The tagline for Jarhead is aptly titled “Welcome to the Suck”. The “suck” is what the Marines call their long travail in the desert. They wait four months under the oppressive sun before the war begins. They are incessantly bored. They are forced to drill constantly. It isn’t long before the mental and physical fatigue begins to wear them down. We see the personal turmoil that each man faces. Swofford’s girlfriend sends him letters about meeting other men. He is consumed by jealousy and loneliness. Mendes films these scenes in painstaking detail; nothing about the surroundings is lost. He wants to show that the actual combat is not the only hurdle the soldiers have to face.

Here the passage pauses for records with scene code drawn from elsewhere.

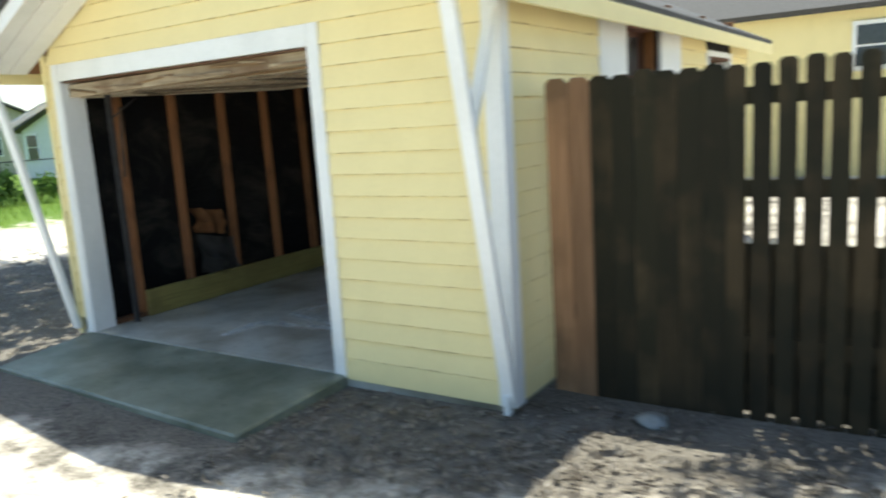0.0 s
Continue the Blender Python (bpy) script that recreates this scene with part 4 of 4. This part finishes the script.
for i in range(4):
    onp("print_line", M["ink"], 0.295, 0.52 + 0.05 * (i % 3), 0.325 + i * 0.008, 0.328 + i * 0.008, PX - 0.0015, PX - 0.0013, lab)
for u, v in ((0.10, 0.025), (0.85, 0.022), (0.135, 0.90), (0.84, 0.965)):
    screw(pn, PX - 0.0005, *PF(u, v), 0.005, "steel")
ob2 = thing("outlet_box", (3.95, 3.34, 1.17), "grey metal outlet box with a black double socket", "outlet box")
boxed("box", M["grey_box"], ob2, 3.915, 3.965, 3.318, 3.362, 1.172, 1.272, bevel=0.003)
boxed("cover", M["grey_box"], ob2, 3.909, 3.9145, 3.312, 3.366, 1.168, 1.276, bevel=0.002)
for z in (1.244, 1.198):
    bm = bmesh.new()
    lathe(bm, [(0.0175, 0), (0.0175, 0.004), (0.015, 0.0055)], 20)
    for p in bm.verts:
        p.co = Vector((3.909 - p.co.z, 3.339 + p.co.x, z + max(-0.0145, min(0.0145, p.co.y))))
    so = part("socket", bm, M["black"], ob2)
    for dy in (-0.0065, 0.0065):
        boxed("slot", M["panel_dark"], so, 3.9028, 3.9034, 3.339 + dy - 0.0012, 3.339 + dy + 0.0012, z + 0.001, z + 0.009, bevel=0)
    boxed("slot", M["panel_dark"], so, 3.9028, 3.9034, 3.3367, 3.3413, z - 0.009, z - 0.0045, bevel=0)
screw(ob2, 3.909, 3.339, 1.221, 0.003, "steel")
bm = bmesh.new()
box(bm, 3.9195, 3.9225, 3.3625, 3.415, 1.212, 1.244, 0.001)
box(bm, 3.9195, 3.9225, 3.4152, 3.432, 1.222, 1.234, 0.001)
for dy, dz, rr in ((3.408, 1.243, 0.009), (3.408, 1.213, 0.009), (3.432, 1.228, 0.008), (3.38, 1.243, 0.009), (3.38, 1.213, 0.009)):
    before = set(bm.verts)
    lathe(bm, [(rr, 0), (rr, 0.0036)], 14)
    for p in set(bm.verts) - before:
        p.co = Vector((3.9228 - p.co.z, dy + p.co.x, dz + p.co.y))
part("bracket", bm, M["bracket"], ob2, "pale grey punched mounting bracket")
for dz in (1.216, 1.228, 1.24):
    boxed("bracket_hole", M["panel_dark"], ob2, 3.9183, 3.919, 3.382, 3.405, dz - 0.002, dz + 0.002, bevel=0)
yc = thing("yellow_cable", (3.93, 3.27, 1.3), "flat yellow cable looping below the panel", "cable")
bm = bmesh.new()
loop = curve_pts([(3.935, 3.25, 1.335), (3.925, 3.24, 1.316), (3.915, 3.22, 1.292), (3.912, 3.207, 1.255), (3.912, 3.222, 1.225), (3.914, 3.247, 1.222), (3.916, 3.268, 1.238), (3.92, 3.289, 1.264), (3.928, 3.311, 1.273), (3.94, 3.338, 1.258)], 6)
flat = []
for k, p in enumerate(loop):
    along = (loop[min(k + 1, len(loop) - 1)] - loop[max(k - 1, 0)]).normalized()
    wide_ = Vector((0.75, 0.3, 0.58)).cross(along).cross(along).normalized()
    thin_ = along.cross(wide_)
    flat.append([bm.verts.new(p + wide_ * (0.0068 * math.cos(q)) + thin_ * (0.003 * math.sin(q))) for q in np.linspace(0, math.tau, 10, endpoint=False)])
for ra, rb in zip(flat, flat[1:]):
    for k in range(10):
        bm.faces.new((ra[k], ra[(k + 1) % 10], rb[(k + 1) % 10], rb[k]))
bm.faces.new(flat[0][::-1]), bm.faces.new(flat[-1])
part("sheath", bm, M["yellow_cable"], yc, smooth=True)
wc = thing("white_cable", (3.99, 3.43, 1.6), "thin white cable running up beside the stud", "cable")
tubed("sheath", M["wire"], wc, curve_pts([(3.985, 3.345, 1.272), (3.985, 3.36, 1.33), (4.004, 3.405, 1.5), (4.006, 3.42, 1.75), (4.006, 3.42, 2.28)], 5), 0.004, 7)
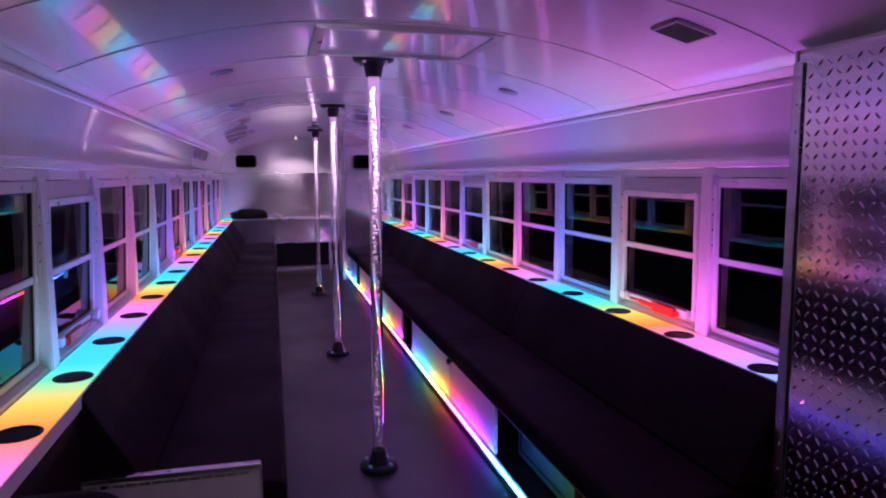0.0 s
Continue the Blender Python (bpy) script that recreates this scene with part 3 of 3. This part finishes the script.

Jarhead is very similar to Stanley Kubrick’s “Full Metal Jacket” in its approach to war. It doesn’t glorify it, but really hammers in how confusing and uncertain battle can be. I think these scenes will either grab audiences or lose them. People who want, or are expecting a lot of action will be disappointed. Mendes is going for realism here. The shots of the burning oil wells, especially at night, are spectacularly done. There is an interesting exchange between Siek and Swofford that lucidly sums up why anyone would volunteer to be in such a place. The experience, positive or negative, is worth it because it’s extraordinary.

Mendes and his fine ensemble cast do a terrific of job taking the shine off military life. Jarhead will be seen primarily as an anti-war film and there is a veiled stab at the current Gulf War. But I don’t see it as casting any dispersions on the Marines or the US military. It just portrays it in a realistic way. Jarhead shows the difficulty in becoming a Marine, but it also shows the camaraderie and sense of duty. The men establish a real bond that will follow them their entire lives.

Entertainment value is a must in any film and that is the one area that Jarhead comes up short. It simply drags in too many places. It needed to be tightened up a bit for better pacing. That being said, Jarhead is a good, smart film. It brilliantly recreates an experience without romanticizing it or succumbing to melodrama. Mendes proves again that he’s got the talent to be unique in an art form filled with copycats. Jake Gyllenhaal really arrives with this performance. It shows his emotional range and ability to play it tough. Jarhead is certainly a far cry from his next film, “Brokeback Mountain”, where he plays a gay cowboy in love with Heath Ledger in the 60’s.